Mitchell is originally from the town of Butte, Nebraska, a small town near the South Dakota border.  He is the oldest of six children and has two sisters and three brothers.  Mitchell went to Butte High School and graduated as valedictorian.

"Being valedictorian was quite the accomplishment, especially since my class had 18 people in it," Mitchell laughed.  "My town is so small.  It's always shrinking, it was 452 people when I was growing up, and the last census said that the population is 326 residents now."

After graduating high school, Mitchell attended the University of Nebraska and enrolled into the Air Force Reserve Officer Training Corps program with his roommate.

"My college roommate talked me into checking out AFROTC.  I wasn't sure what I wanted to do after graduating college, so I thought I would give it a go," Mitchell said.  "It turned out to be one of the best decisions I could make."

During college, Mitchell met his wife, Eve; they worked together at the University of Nebraska Federal Credit Union.  They started dating shortly after, and were married a year later.  Mitchell has three daughters with his wife.

"I'm passionate about my family, it doesn't matter what we are doing, I love every minute of it," Mitchell said.  "My proudest moment was becoming a father.  Any other accomplishment is just another step in the process, but becoming a father and seeing my little girls succeed at their own goals is my greatest accomplishment in life."

Finally, Mitchell shared what he thought every Airman should know about success in the Air Force and in life. "If an Airman learns to control what they can control, and adapt to what they cannot, then I believe they will succeed," Mitchell said.  

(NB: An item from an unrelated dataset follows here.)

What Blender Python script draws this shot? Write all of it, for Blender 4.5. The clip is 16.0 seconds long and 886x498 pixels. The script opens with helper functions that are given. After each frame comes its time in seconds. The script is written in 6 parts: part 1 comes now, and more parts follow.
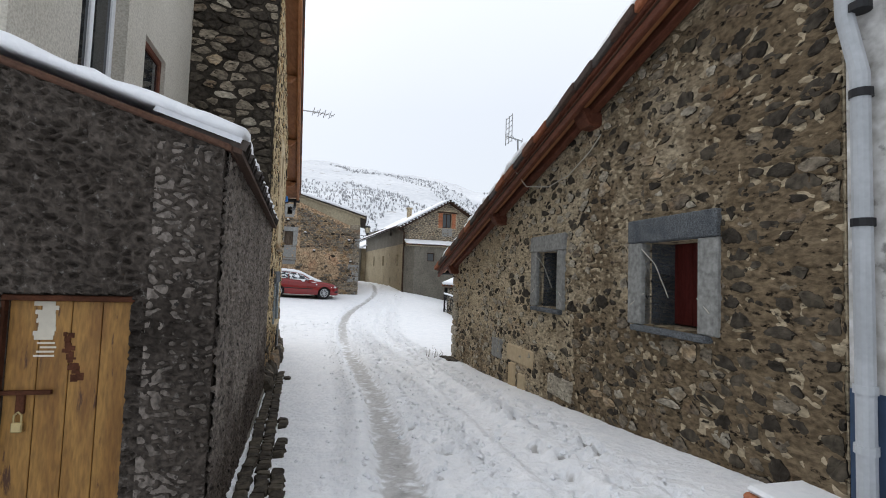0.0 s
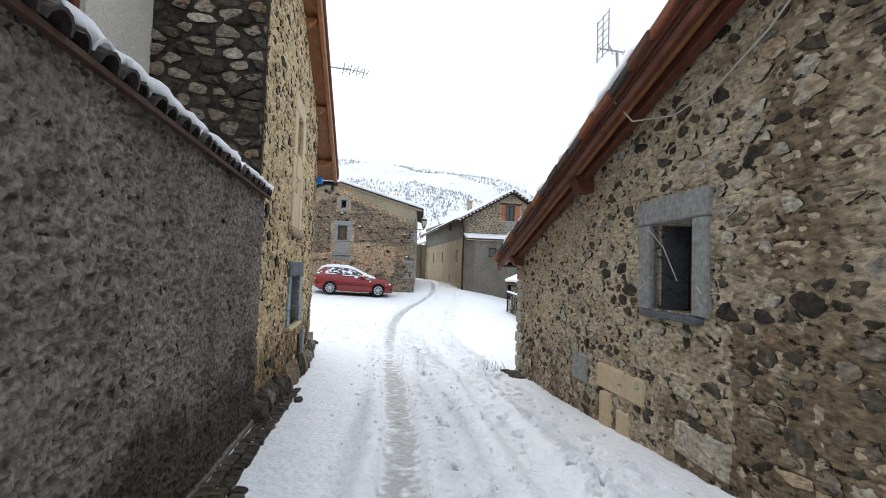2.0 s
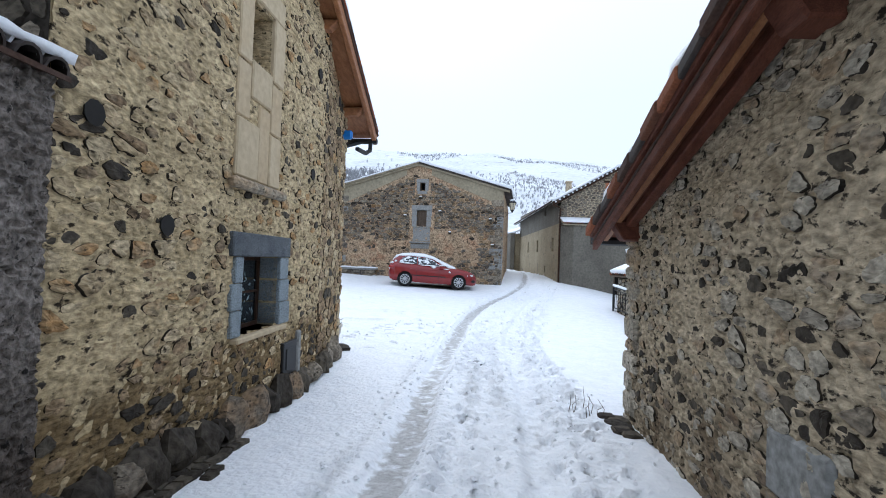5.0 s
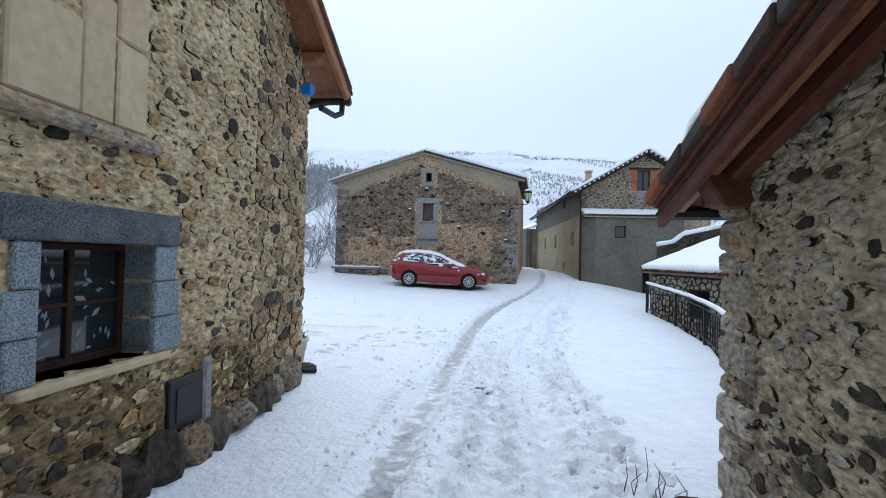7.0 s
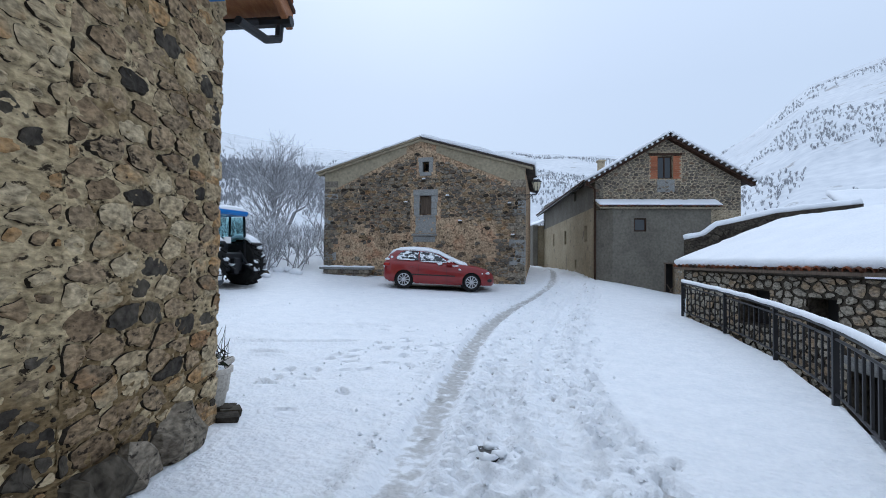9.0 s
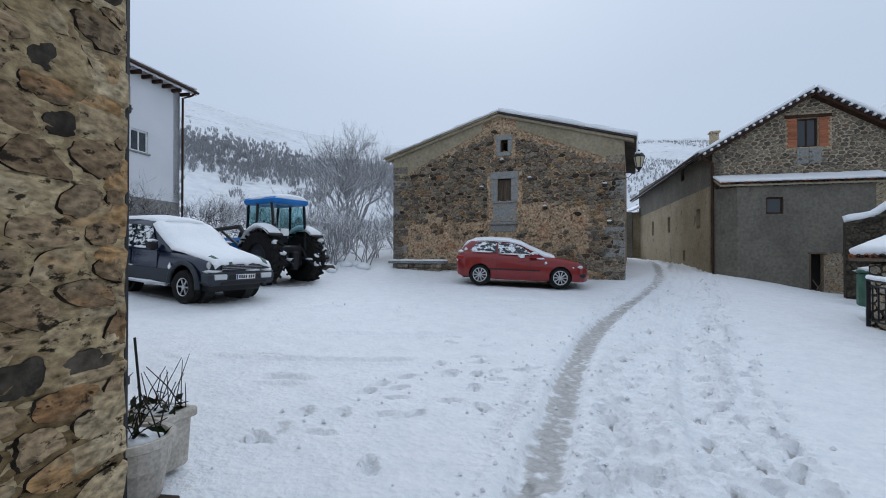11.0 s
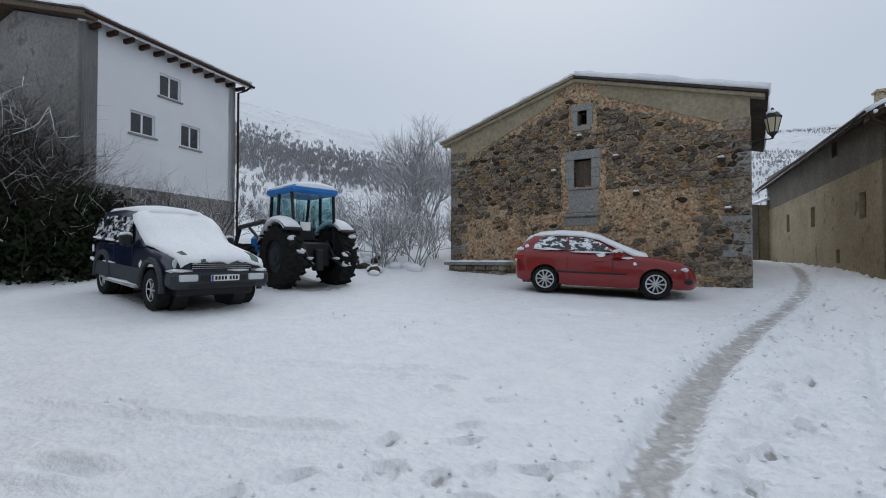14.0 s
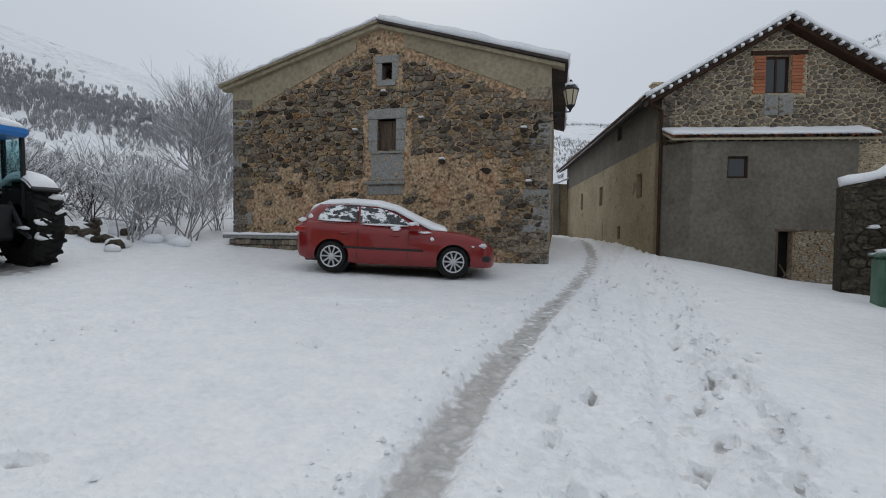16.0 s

"You can control your effort, attitude, perceptions and your mindset that you take into any situation.  It's all in how you handle things.  You may not be able to predict the weather or control other people, but you can make your own response and rise above any adversity, Mitchell advised.  "The Air Force is a great opportunity to succeed, so don't waste it.  Take advantage of the adventure."